The Lamassu (also called Shedu when male) are colossal stone figures — typically 4–5 metres tall — that stood at the entrances to Assyrian royal palaces and city gates. They combine the body of a bull or lion, the wings of an eagle and the head of a human being, wearing the horned crown of divinity. The most famous examples guarded the palace of Assurbanipal at Nineveh and the palace at Nimrud — many are now in the British Museum, the Louvre and the Metropolitan Museum of Art.

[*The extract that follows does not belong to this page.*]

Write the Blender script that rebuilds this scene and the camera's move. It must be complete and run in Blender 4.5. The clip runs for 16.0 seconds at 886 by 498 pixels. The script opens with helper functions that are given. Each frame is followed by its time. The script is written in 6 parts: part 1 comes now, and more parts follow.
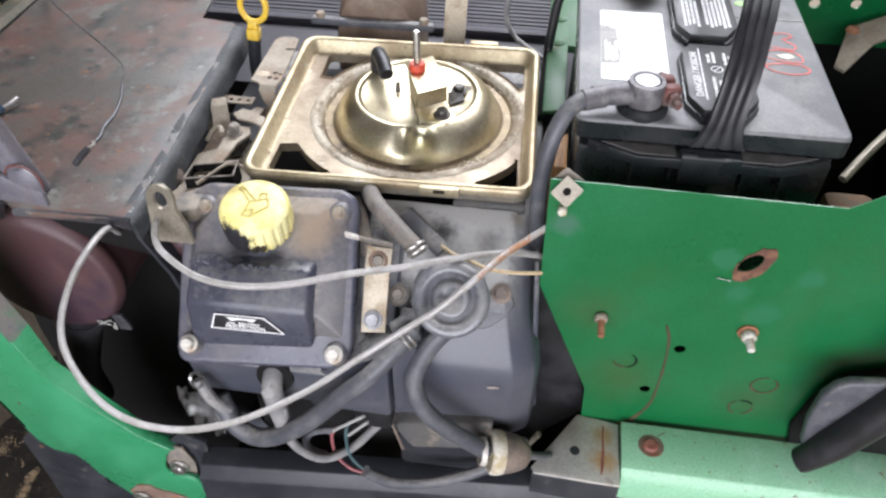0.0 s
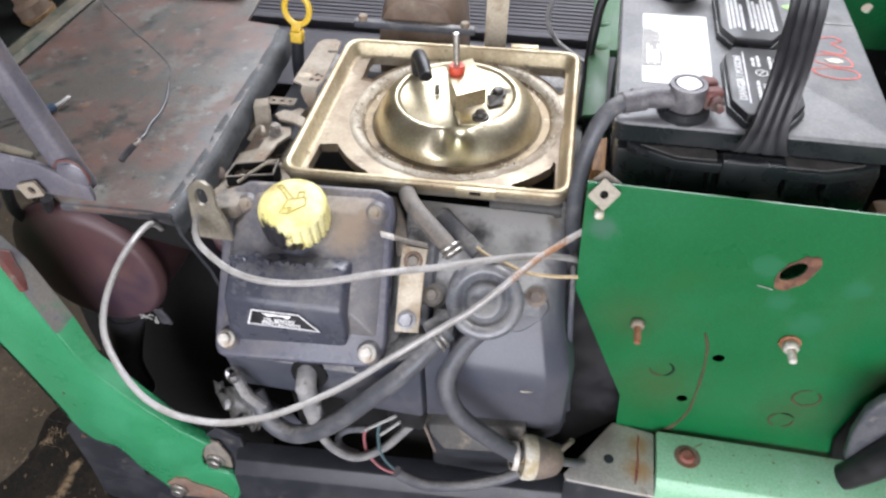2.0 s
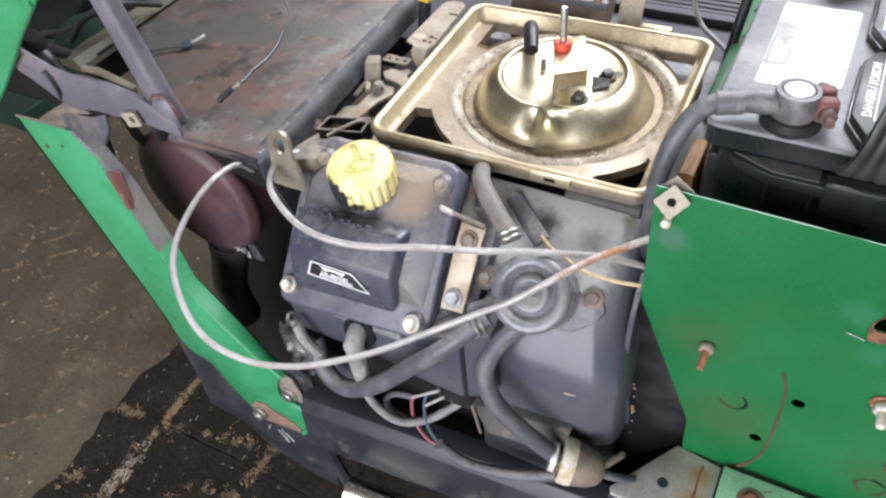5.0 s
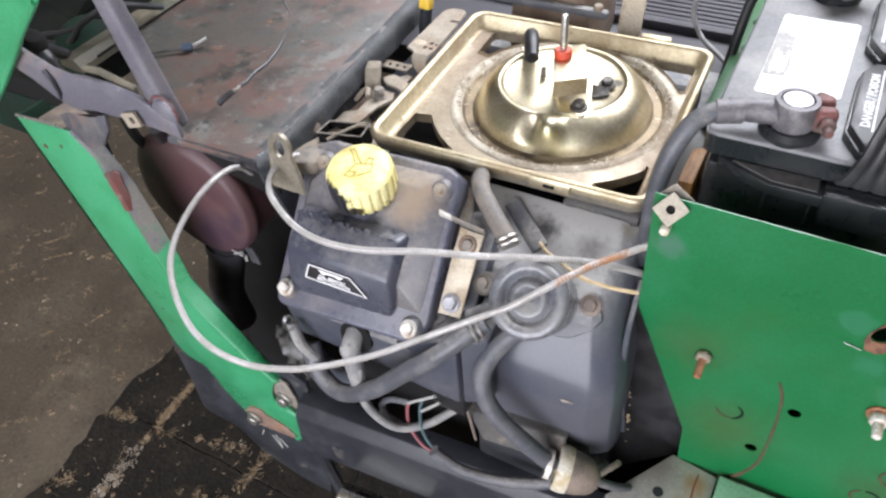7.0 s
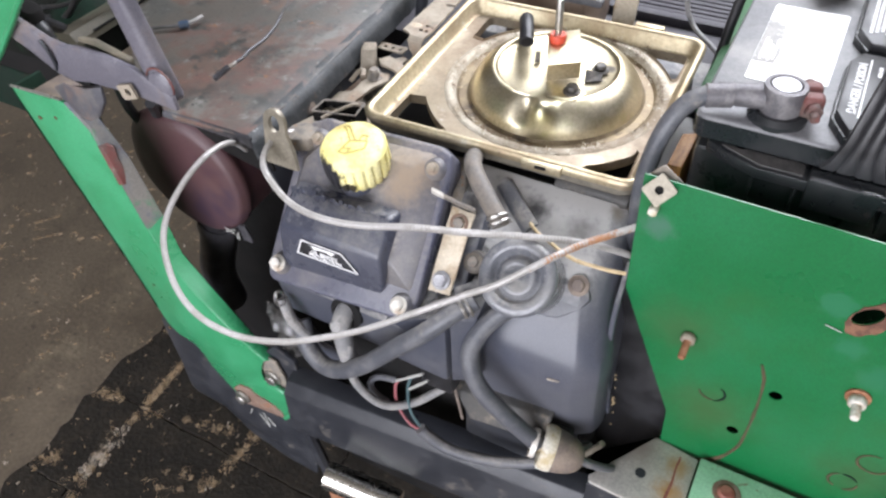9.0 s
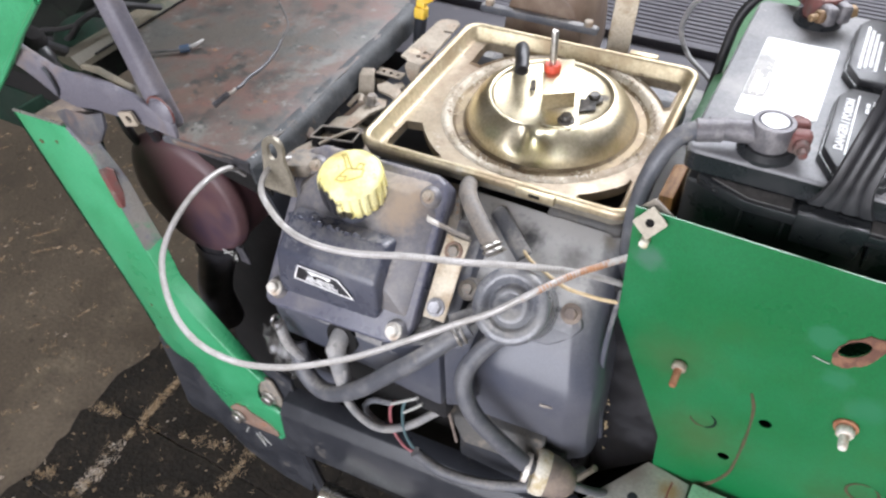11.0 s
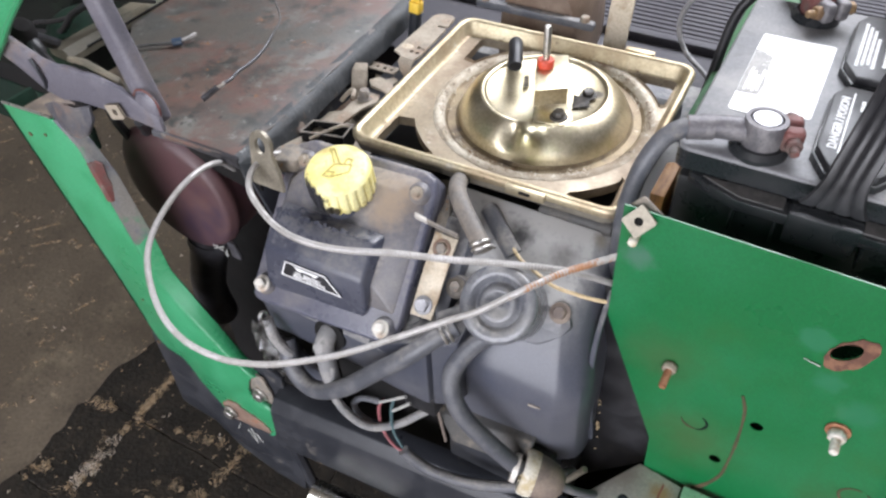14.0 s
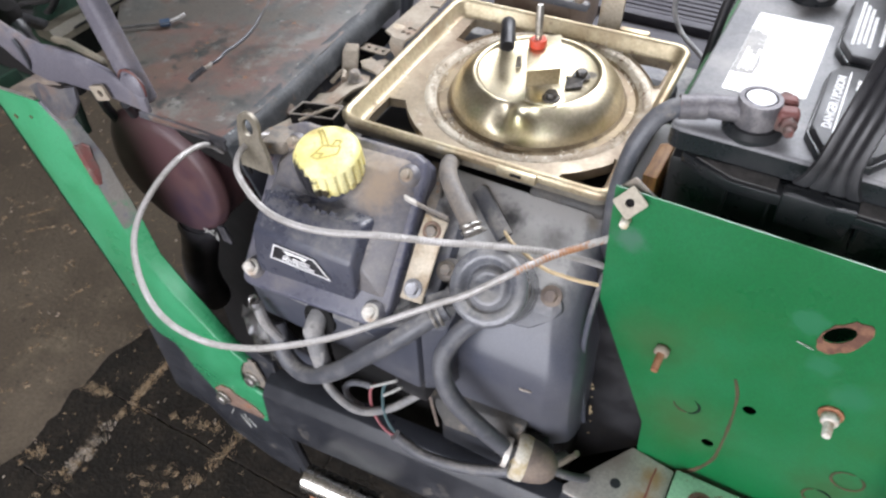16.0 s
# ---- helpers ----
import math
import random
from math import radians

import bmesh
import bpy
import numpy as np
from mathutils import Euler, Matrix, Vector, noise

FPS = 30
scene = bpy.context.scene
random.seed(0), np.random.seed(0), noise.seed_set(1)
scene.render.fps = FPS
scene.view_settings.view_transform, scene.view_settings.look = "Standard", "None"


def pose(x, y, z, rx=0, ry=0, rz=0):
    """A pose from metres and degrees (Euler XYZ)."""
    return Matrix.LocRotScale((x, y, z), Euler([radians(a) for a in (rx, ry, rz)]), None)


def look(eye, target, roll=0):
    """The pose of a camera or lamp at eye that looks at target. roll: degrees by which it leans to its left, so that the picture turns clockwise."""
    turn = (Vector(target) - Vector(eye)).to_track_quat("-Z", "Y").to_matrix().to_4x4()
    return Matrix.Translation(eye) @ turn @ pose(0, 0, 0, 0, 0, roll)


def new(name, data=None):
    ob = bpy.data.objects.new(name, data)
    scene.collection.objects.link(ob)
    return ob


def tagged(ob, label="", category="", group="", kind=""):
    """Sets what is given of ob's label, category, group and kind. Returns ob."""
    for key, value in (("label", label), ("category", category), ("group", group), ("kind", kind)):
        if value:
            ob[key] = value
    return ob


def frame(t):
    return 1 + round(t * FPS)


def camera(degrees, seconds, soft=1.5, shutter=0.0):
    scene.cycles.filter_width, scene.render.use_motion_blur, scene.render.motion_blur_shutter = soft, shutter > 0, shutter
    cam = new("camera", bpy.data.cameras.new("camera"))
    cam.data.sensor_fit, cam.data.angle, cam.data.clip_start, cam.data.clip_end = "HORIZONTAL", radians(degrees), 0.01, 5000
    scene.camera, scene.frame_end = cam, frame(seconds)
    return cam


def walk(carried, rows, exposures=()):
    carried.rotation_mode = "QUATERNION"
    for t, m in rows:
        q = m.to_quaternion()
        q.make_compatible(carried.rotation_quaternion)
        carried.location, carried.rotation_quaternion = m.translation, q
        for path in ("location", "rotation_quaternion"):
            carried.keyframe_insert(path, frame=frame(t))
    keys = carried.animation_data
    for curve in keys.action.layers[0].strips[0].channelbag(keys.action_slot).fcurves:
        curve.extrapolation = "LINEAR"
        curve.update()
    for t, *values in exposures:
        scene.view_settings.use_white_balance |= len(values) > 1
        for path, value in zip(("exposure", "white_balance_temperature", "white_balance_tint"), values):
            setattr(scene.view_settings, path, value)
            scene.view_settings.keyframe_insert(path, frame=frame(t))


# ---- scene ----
cam = camera(62.2, 16.0, 2.5, 0.5)
PATH = [
    (0, (0.109, 0.031, 0.925), (-0.093, 1.439, -0.481), 0.1),
    (0.5, (0.114, 0.027, 0.915), (-0.107, 1.461, -0.462), 1.4),
    (1, (0.11, 0.031, 0.916), (-0.163, 1.443, -0.474), -0.3),
    (1.5, (0.105, 0.037, 0.925), (-0.183, 1.426, -0.485), -1.2),
    (2, (0.113, 0.029, 0.922), (-0.2, 1.432, -0.469), -1.8),
    (2.5, (0.137, 0.022, 0.923), (-0.189, 1.418, -0.471), -1.5),
    (3, (0.152, 0.034, 0.915), (-0.288, 1.417, -0.461), -2.2),
    (3.5, (0.125, 0.072, 0.9), (-0.293, 1.417, -0.52), 0.9),
    (4, (0.166, 0.081, 0.868), (-0.608, 1.263, -0.548), -4.7),
    (4.5, (0.167, 0.064, 0.888), (-0.595, 1.224, -0.552), -4.8),
    (4.8, (0.176, 0.07, 0.908), (-0.58, 1.23, -0.535), -6.1),
    (5, (0.183, 0.072, 0.916), (-0.57, 1.242, -0.521), -6.9),
    (7.5, (0.181, 0.066, 0.912), (-0.564, 1.265, -0.504), -4.8),
    (8, (0.174, 0.059, 0.904), (-0.572, 1.262, -0.51), -3.9),
    (8.5, (0.185, 0.061, 0.903), (-0.561, 1.247, -0.524), -4.4),
    (9, (0.187, 0.058, 0.91), (-0.535, 1.256, -0.52), -3.6),
    (11.5, (0.189, 0.067, 0.923), (-0.543, 1.286, -0.483), -2.8),
    (12, (0.197, 0.075, 0.922), (-0.555, 1.288, -0.478), -3.0),
    (12.5, (0.194, 0.071, 0.923), (-0.541, 1.29, -0.482), -2.9),
    (13, (0.192, 0.072, 0.923), (-0.543, 1.288, -0.485), -2.7),
    (13.5, (0.195, 0.07, 0.921), (-0.543, 1.282, -0.489), -2.8),
    (14, (0.196, 0.072, 0.918), (-0.543, 1.276, -0.498), -3.0),
    (14.5, (0.197, 0.076, 0.918), (-0.54, 1.268, -0.509), -3.2),
    (15, (0.199, 0.076, 0.916), (-0.539, 1.265, -0.514), -3.4),
    (15.5, (0.2, 0.078, 0.914), (-0.535, 1.261, -0.522), -3.5),
    (16, (0.2, 0.077, 0.912), (-0.526, 1.258, -0.53), -3.1),
]
LIGHTER = ((0, 0.12), (3.5, 0.12), (4, 0.28), (9, 0.32), (12, 0.36), (12.5, 0.21), (16, 0.20))
walk(cam, [(t, look(eye, target, roll)) for t, eye, target, roll in PATH], LIGHTER)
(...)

They are carved with five legs — two visible from the front (giving the impression of standing still, of solid presence) and four visible from the side (giving the impression of movement, of dynamic power). Depending on your angle of view, the Lamassu is either perfectly still or in full motion. This dual quality is not an accident of carving — it is a deliberate statement about the nature of a being that simultaneously inhabits stillness and motion, eternity and time.

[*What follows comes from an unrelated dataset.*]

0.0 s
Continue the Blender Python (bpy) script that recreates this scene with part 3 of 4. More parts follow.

In Mesopotamian religion, the Lamassu were protective spirits — the word lamassu refers to the protective spirit that accompanies each person throughout their life, a personal guardian deity similar to the Roman genius or the Greek daimon. The colossal palace figures were the architectural equivalent: vast protective presences stationed at the threshold to ward off evil and bless those who passed through. They stood at the point between the outer world and the sacred interior — the liminal guardians of the boundary itself.